Forbes | America’s Most Prominent Latino Evangelical Leader On How To Fight Political Darkness

Reverend Samuel Rodriguez is the president of the National Hispanic Christian Leadership Conference with over half a million churches as members. He is also a sophisticated political analyst and a self-described ‘math nerd’. His new book, Be Light, came as the result of a personal crisis in which he realized that he had been spending too much time thinking, preaching about darkness. According to Pastor Sam, God led him to shift the emphasis of his life from a darkness focus to a light focus for the remainder of his days.

Exposing darkness is honorable, and yet at the same time toxic, work.
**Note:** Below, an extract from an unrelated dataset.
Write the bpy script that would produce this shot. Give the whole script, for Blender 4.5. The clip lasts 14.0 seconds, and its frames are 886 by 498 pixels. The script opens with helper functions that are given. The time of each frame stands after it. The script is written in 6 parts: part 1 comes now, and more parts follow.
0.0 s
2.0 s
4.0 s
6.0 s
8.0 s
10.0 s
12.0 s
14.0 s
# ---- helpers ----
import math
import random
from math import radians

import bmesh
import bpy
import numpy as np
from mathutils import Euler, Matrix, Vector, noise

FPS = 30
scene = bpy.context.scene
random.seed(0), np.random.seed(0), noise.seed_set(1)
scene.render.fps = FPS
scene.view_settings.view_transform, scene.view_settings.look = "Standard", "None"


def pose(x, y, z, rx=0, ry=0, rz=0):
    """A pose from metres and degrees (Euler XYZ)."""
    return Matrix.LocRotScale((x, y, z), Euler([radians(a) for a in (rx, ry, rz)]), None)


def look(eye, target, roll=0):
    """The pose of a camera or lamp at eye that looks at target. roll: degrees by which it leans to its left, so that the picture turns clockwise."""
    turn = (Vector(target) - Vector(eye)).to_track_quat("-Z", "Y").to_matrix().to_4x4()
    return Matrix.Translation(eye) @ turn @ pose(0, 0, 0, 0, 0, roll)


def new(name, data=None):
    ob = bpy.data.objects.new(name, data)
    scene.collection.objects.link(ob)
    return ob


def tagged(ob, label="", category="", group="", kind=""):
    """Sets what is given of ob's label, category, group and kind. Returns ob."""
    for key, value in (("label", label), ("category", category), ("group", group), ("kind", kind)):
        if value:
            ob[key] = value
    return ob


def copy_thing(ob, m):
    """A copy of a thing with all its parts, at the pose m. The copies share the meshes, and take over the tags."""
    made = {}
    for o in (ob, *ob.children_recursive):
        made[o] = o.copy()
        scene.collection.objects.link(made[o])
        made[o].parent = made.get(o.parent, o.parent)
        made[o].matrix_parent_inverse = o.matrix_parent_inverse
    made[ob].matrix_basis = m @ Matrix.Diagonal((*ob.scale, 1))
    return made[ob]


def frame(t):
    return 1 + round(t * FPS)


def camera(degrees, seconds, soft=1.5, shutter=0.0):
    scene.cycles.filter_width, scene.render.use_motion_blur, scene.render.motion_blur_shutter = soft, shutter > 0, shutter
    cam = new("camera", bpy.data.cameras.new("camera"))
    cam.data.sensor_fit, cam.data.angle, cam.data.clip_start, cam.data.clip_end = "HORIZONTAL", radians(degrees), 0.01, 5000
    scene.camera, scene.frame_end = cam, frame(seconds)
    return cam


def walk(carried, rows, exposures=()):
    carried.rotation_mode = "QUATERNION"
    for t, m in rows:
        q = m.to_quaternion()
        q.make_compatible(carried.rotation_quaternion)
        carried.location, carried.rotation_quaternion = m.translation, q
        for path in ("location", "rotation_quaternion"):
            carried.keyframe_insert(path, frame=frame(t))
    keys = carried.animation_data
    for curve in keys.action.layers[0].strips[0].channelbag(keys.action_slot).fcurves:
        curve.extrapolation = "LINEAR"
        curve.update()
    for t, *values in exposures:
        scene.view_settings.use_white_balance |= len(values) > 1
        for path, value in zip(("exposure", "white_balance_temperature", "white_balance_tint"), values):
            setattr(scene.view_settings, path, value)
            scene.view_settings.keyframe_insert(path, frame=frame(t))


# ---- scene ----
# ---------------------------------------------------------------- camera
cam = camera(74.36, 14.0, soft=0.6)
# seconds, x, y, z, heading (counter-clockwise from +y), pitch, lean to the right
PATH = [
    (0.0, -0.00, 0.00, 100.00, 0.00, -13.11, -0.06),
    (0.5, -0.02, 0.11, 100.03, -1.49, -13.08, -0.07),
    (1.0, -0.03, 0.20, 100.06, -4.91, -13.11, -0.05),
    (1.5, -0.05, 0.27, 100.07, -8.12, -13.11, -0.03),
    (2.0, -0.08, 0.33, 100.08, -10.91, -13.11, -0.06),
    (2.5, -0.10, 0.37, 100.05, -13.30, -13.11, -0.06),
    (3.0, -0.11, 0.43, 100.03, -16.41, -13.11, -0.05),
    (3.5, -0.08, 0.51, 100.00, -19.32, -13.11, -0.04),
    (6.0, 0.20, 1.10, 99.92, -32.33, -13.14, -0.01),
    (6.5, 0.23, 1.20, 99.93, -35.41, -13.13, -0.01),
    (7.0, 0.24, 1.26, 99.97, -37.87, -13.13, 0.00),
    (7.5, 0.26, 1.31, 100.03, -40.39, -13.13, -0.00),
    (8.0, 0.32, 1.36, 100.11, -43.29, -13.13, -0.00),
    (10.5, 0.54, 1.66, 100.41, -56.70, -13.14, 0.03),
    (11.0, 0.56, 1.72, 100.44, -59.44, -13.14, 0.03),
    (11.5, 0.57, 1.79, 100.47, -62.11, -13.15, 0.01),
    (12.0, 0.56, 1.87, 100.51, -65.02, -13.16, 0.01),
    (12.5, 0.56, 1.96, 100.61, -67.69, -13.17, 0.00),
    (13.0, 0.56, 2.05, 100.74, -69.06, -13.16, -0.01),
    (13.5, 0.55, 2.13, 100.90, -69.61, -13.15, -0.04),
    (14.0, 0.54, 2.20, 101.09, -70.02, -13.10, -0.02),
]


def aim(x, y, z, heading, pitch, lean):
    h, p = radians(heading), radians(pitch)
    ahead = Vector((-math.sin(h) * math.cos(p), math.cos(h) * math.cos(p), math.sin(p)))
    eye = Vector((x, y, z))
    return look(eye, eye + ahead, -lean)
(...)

Peter Thiel says that if you must have enemies it’s important to choose your enemies well because you’re going to spend a lot of time with them. What you spend time with, even in opposition, you become like.  I think Pastor Sam is right that my tribe and his, religious conservatives, are spending far too much time peering into the social, cultural, political, and economic darkness. Never in the history of the world has darkness ever been stared out of existence. No one has ever uncast a shadow by talking about how bad shadows are. The only thing which ever has, or ever could, dispel darkness is light. Before light comes, darkness is literally nothing. There is no void or vacuum which cannot be defeated by being filled with something. Darkness is absence and as St. Augustine said, evil is not a new or different kind of being, it is a privation of being. Evil is not a thing, it is a non-thing where a thing should be.

The evil which Pastor Sam sees now is the evil of fragmentation. Rich vs. Poor. Black and brown vs. white. Young vs. old. This is, as Pastor Sam says, ‘darkness’ M.O.’. And it seems to be getting worse, like it was, say, in the late ’60s and ’70s. Economic stagnation frays the social fabric. Violent clashes between police and protesters send out a signal of a culture, or at least parts of it, which are in a state of dissolution. Surprisingly, to Pastor Sam all of these things are reasons for hope. According to him, the problems of the ’70s became the catalyst which launched two great movements for renewal: the modern evangelical movement which came out of the Jesus People brought spiritual renewal to tens of millions, and the Reagan Revolution (which rode alongside that revival) brought political and then consequently economic renewal.

When darkness grows, people naturally get frightened. Terrorism, authoritarian progressive and nationalist ideologies, decline in the rule of law in high places of government and down at street level as well, a lack of respect for religious as well as economic freedom – all of these things tend to grow well together.  Like noxious bacteria, they thrive in the dark.

Pastor Sam thinks it’s time to turn on the lights. I think so too.

I spent an hour with Pastor Sam recently via Skype. You can listen to the complete interview here, or read a partial transcript below. Both are edited for clarity.

BOWYER:  I’m talking today with Pastor Samuel Rodriguez.

Pastor Samuel (Pastor Sam as he’s known to his parishioners) is an extremely important leader in the religious community in America, in the Evangelical Christian community, and in the Latino community at the same time.